══ DATASET CONTENT

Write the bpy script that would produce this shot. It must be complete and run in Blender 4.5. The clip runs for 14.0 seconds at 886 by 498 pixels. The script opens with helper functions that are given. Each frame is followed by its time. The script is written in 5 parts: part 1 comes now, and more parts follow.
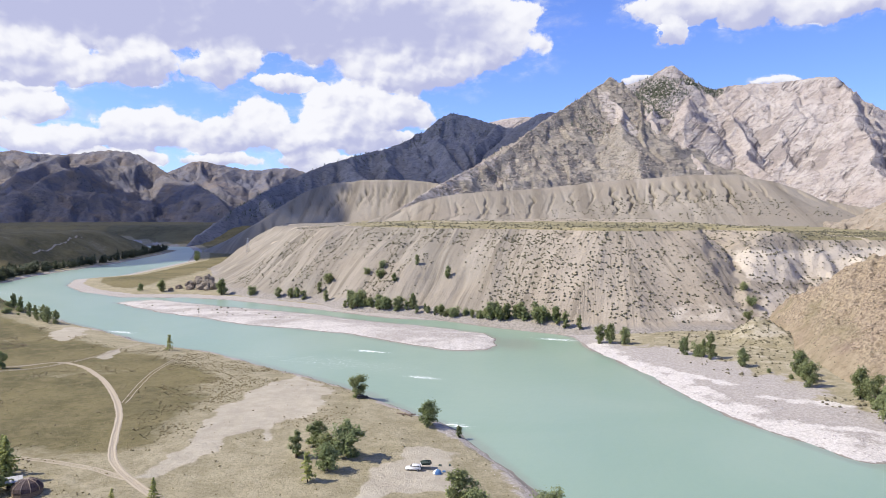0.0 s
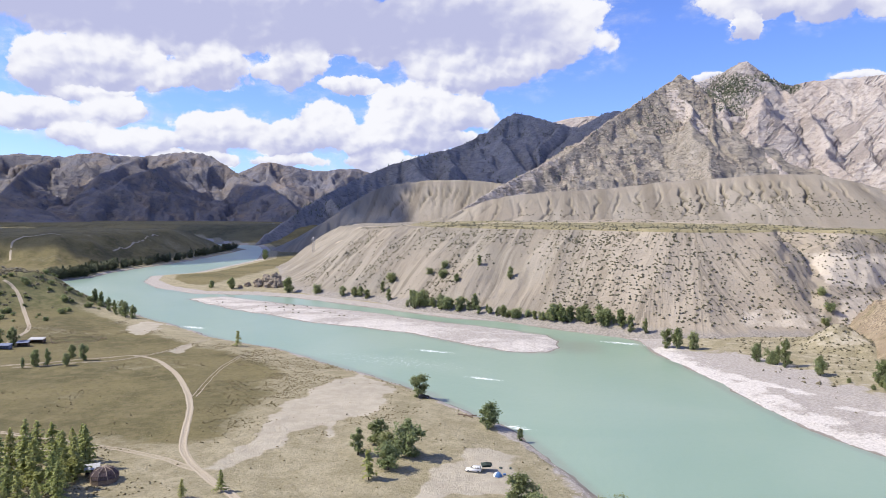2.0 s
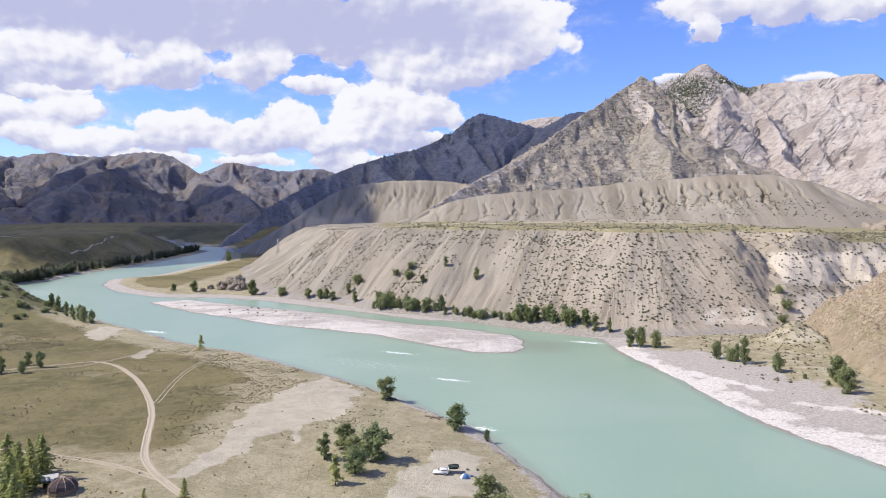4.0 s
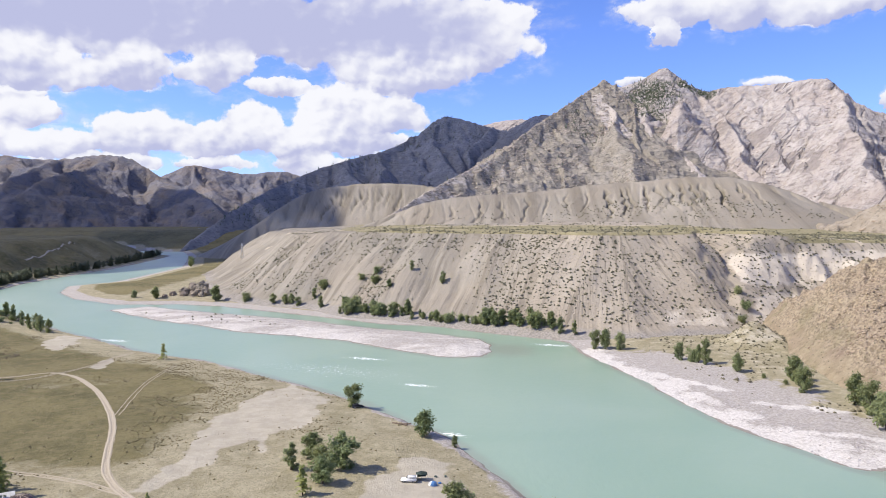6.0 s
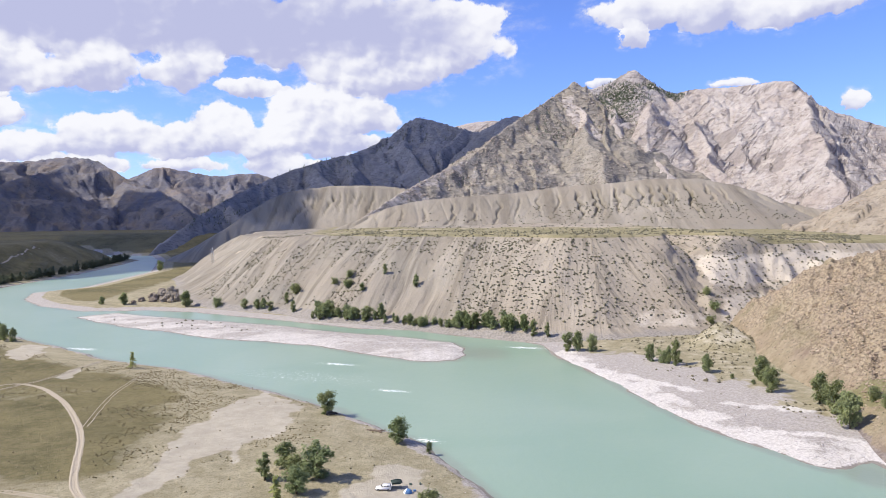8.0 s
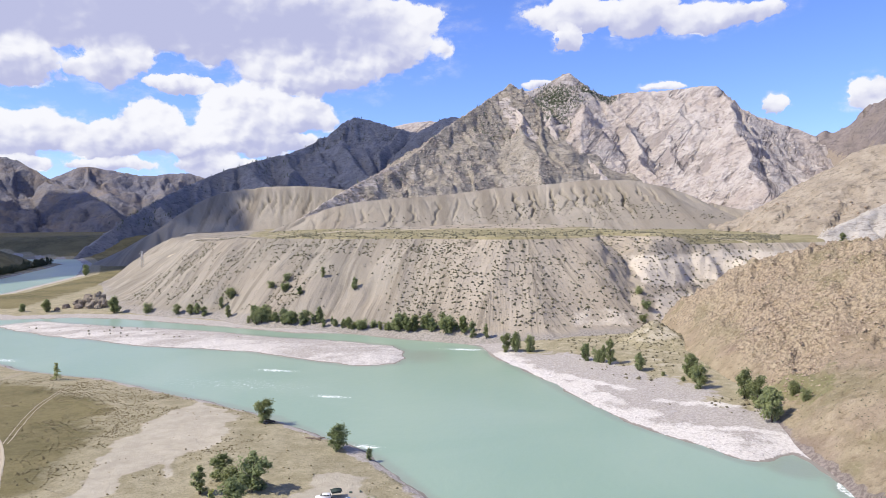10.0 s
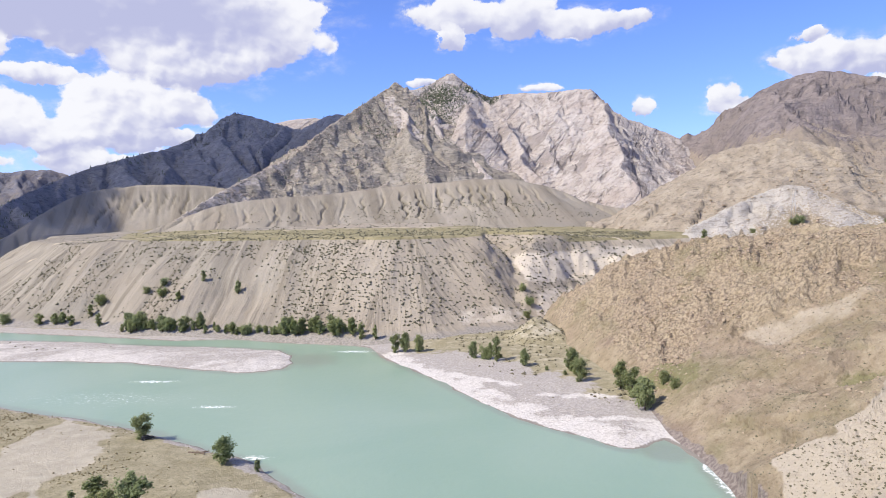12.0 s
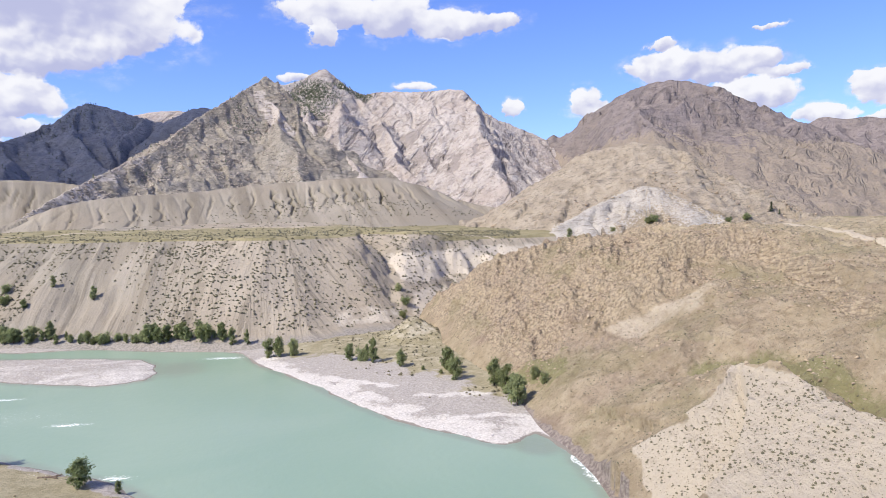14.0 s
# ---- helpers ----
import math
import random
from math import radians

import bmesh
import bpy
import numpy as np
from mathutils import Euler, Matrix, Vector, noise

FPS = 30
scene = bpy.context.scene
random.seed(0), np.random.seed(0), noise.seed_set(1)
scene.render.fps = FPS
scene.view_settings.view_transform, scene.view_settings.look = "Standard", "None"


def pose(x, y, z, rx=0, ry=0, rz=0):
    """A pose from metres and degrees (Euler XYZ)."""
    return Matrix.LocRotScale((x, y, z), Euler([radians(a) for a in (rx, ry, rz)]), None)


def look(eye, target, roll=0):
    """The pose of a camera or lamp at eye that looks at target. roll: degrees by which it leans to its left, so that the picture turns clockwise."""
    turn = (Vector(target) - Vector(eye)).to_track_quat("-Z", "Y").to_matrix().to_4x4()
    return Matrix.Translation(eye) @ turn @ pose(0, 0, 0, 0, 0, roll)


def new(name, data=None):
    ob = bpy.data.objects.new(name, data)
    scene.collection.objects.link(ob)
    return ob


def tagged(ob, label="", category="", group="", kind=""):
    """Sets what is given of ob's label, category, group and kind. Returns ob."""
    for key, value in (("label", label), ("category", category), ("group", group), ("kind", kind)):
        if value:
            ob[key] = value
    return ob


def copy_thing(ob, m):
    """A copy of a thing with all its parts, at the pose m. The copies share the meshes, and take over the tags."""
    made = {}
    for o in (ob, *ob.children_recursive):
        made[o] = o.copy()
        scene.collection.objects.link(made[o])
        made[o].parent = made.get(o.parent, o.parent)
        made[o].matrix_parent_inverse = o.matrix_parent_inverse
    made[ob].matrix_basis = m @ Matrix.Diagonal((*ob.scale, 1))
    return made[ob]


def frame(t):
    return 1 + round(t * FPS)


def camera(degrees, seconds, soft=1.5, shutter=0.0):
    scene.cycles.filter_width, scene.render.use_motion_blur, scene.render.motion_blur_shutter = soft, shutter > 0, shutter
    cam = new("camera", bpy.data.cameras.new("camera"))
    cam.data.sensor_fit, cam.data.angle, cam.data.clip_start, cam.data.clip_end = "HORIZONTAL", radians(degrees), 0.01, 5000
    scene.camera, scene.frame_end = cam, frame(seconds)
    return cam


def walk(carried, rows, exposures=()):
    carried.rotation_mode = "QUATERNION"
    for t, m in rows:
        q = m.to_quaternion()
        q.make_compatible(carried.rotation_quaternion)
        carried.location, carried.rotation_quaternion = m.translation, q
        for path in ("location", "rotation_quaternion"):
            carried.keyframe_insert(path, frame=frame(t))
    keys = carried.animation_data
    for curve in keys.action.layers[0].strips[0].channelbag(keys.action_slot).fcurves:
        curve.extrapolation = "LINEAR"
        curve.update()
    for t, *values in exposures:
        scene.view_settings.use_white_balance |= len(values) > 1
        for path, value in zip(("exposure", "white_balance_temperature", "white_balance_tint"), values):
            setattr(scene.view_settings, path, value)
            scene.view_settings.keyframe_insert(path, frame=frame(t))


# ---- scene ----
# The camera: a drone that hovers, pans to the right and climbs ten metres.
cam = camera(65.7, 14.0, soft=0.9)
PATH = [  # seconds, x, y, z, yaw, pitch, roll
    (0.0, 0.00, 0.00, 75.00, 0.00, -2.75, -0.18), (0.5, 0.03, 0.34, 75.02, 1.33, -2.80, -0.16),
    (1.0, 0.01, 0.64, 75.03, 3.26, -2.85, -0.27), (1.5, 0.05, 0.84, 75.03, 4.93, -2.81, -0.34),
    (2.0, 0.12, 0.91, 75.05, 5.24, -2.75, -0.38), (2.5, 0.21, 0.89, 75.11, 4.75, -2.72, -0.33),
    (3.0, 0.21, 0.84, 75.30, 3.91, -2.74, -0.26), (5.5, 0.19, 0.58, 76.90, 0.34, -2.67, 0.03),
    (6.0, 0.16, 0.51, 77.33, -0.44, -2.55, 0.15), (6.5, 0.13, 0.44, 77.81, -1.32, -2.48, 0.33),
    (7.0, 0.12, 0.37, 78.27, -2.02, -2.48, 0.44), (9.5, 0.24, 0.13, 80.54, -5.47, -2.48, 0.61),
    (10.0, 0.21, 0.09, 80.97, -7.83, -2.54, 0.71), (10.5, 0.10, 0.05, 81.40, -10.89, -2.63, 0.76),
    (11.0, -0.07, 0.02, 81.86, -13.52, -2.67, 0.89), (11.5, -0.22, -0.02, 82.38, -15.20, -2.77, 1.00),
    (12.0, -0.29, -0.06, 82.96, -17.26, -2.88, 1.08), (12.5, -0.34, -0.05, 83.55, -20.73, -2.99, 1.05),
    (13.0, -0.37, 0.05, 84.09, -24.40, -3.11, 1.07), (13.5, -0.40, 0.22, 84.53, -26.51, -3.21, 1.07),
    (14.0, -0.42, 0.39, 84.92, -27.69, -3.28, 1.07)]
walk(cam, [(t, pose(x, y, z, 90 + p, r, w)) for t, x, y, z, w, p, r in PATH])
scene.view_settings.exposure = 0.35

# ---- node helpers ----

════

DIRECTIONS FOR THIS TASK
Copy the whole of the material above exactly, but not its images.

EXERCISE RESULT
Write the bpy script that would produce this shot. It must be complete and run in Blender 4.5. The clip runs for 14.0 seconds at 886 by 498 pixels. The script opens with helper functions that are given. Each frame is followed by its time. The script is written in 5 parts: part 1 comes now, and more parts follow.
0.0 s
2.0 s
4.0 s
6.0 s
8.0 s
10.0 s
12.0 s
14.0 s
# ---- helpers ----
import math
import random
from math import radians

import bmesh
import bpy
import numpy as np
from mathutils import Euler, Matrix, Vector, noise

FPS = 30
scene = bpy.context.scene
random.seed(0), np.random.seed(0), noise.seed_set(1)
scene.render.fps = FPS
scene.view_settings.view_transform, scene.view_settings.look = "Standard", "None"


def pose(x, y, z, rx=0, ry=0, rz=0):
    """A pose from metres and degrees (Euler XYZ)."""
    return Matrix.LocRotScale((x, y, z), Euler([radians(a) for a in (rx, ry, rz)]), None)


def look(eye, target, roll=0):
    """The pose of a camera or lamp at eye that looks at target. roll: degrees by which it leans to its left, so that the picture turns clockwise."""
    turn = (Vector(target) - Vector(eye)).to_track_quat("-Z", "Y").to_matrix().to_4x4()
    return Matrix.Translation(eye) @ turn @ pose(0, 0, 0, 0, 0, roll)


def new(name, data=None):
    ob = bpy.data.objects.new(name, data)
    scene.collection.objects.link(ob)
    return ob


def tagged(ob, label="", category="", group="", kind=""):
    """Sets what is given of ob's label, category, group and kind. Returns ob."""
    for key, value in (("label", label), ("category", category), ("group", group), ("kind", kind)):
        if value:
            ob[key] = value
    return ob


def copy_thing(ob, m):
    """A copy of a thing with all its parts, at the pose m. The copies share the meshes, and take over the tags."""
    made = {}
    for o in (ob, *ob.children_recursive):
        made[o] = o.copy()
        scene.collection.objects.link(made[o])
        made[o].parent = made.get(o.parent, o.parent)
        made[o].matrix_parent_inverse = o.matrix_parent_inverse
    made[ob].matrix_basis = m @ Matrix.Diagonal((*ob.scale, 1))
    return made[ob]


def frame(t):
    return 1 + round(t * FPS)


def camera(degrees, seconds, soft=1.5, shutter=0.0):
    scene.cycles.filter_width, scene.render.use_motion_blur, scene.render.motion_blur_shutter = soft, shutter > 0, shutter
    cam = new("camera", bpy.data.cameras.new("camera"))
    cam.data.sensor_fit, cam.data.angle, cam.data.clip_start, cam.data.clip_end = "HORIZONTAL", radians(degrees), 0.01, 5000
    scene.camera, scene.frame_end = cam, frame(seconds)
    return cam


def walk(carried, rows, exposures=()):
    carried.rotation_mode = "QUATERNION"
    for t, m in rows:
        q = m.to_quaternion()
        q.make_compatible(carried.rotation_quaternion)
        carried.location, carried.rotation_quaternion = m.translation, q
        for path in ("location", "rotation_quaternion"):
            carried.keyframe_insert(path, frame=frame(t))
    keys = carried.animation_data
    for curve in keys.action.layers[0].strips[0].channelbag(keys.action_slot).fcurves:
        curve.extrapolation = "LINEAR"
        curve.update()
    for t, *values in exposures:
        scene.view_settings.use_white_balance |= len(values) > 1
        for path, value in zip(("exposure", "white_balance_temperature", "white_balance_tint"), values):
            setattr(scene.view_settings, path, value)
            scene.view_settings.keyframe_insert(path, frame=frame(t))


# ---- scene ----
# The camera: a drone that hovers, pans to the right and climbs ten metres.
cam = camera(65.7, 14.0, soft=0.9)
PATH = [  # seconds, x, y, z, yaw, pitch, roll
    (0.0, 0.00, 0.00, 75.00, 0.00, -2.75, -0.18), (0.5, 0.03, 0.34, 75.02, 1.33, -2.80, -0.16),
    (1.0, 0.01, 0.64, 75.03, 3.26, -2.85, -0.27), (1.5, 0.05, 0.84, 75.03, 4.93, -2.81, -0.34),
    (2.0, 0.12, 0.91, 75.05, 5.24, -2.75, -0.38), (2.5, 0.21, 0.89, 75.11, 4.75, -2.72, -0.33),
    (3.0, 0.21, 0.84, 75.30, 3.91, -2.74, -0.26), (5.5, 0.19, 0.58, 76.90, 0.34, -2.67, 0.03),
    (6.0, 0.16, 0.51, 77.33, -0.44, -2.55, 0.15), (6.5, 0.13, 0.44, 77.81, -1.32, -2.48, 0.33),
    (7.0, 0.12, 0.37, 78.27, -2.02, -2.48, 0.44), (9.5, 0.24, 0.13, 80.54, -5.47, -2.48, 0.61),
    (10.0, 0.21, 0.09, 80.97, -7.83, -2.54, 0.71), (10.5, 0.10, 0.05, 81.40, -10.89, -2.63, 0.76),
    (11.0, -0.07, 0.02, 81.86, -13.52, -2.67, 0.89), (11.5, -0.22, -0.02, 82.38, -15.20, -2.77, 1.00),
    (12.0, -0.29, -0.06, 82.96, -17.26, -2.88, 1.08), (12.5, -0.34, -0.05, 83.55, -20.73, -2.99, 1.05),
    (13.0, -0.37, 0.05, 84.09, -24.40, -3.11, 1.07), (13.5, -0.40, 0.22, 84.53, -26.51, -3.21, 1.07),
    (14.0, -0.42, 0.39, 84.92, -27.69, -3.28, 1.07)]
walk(cam, [(t, pose(x, y, z, 90 + p, r, w)) for t, x, y, z, w, p, r in PATH])
scene.view_settings.exposure = 0.35

# ---- node helpers ----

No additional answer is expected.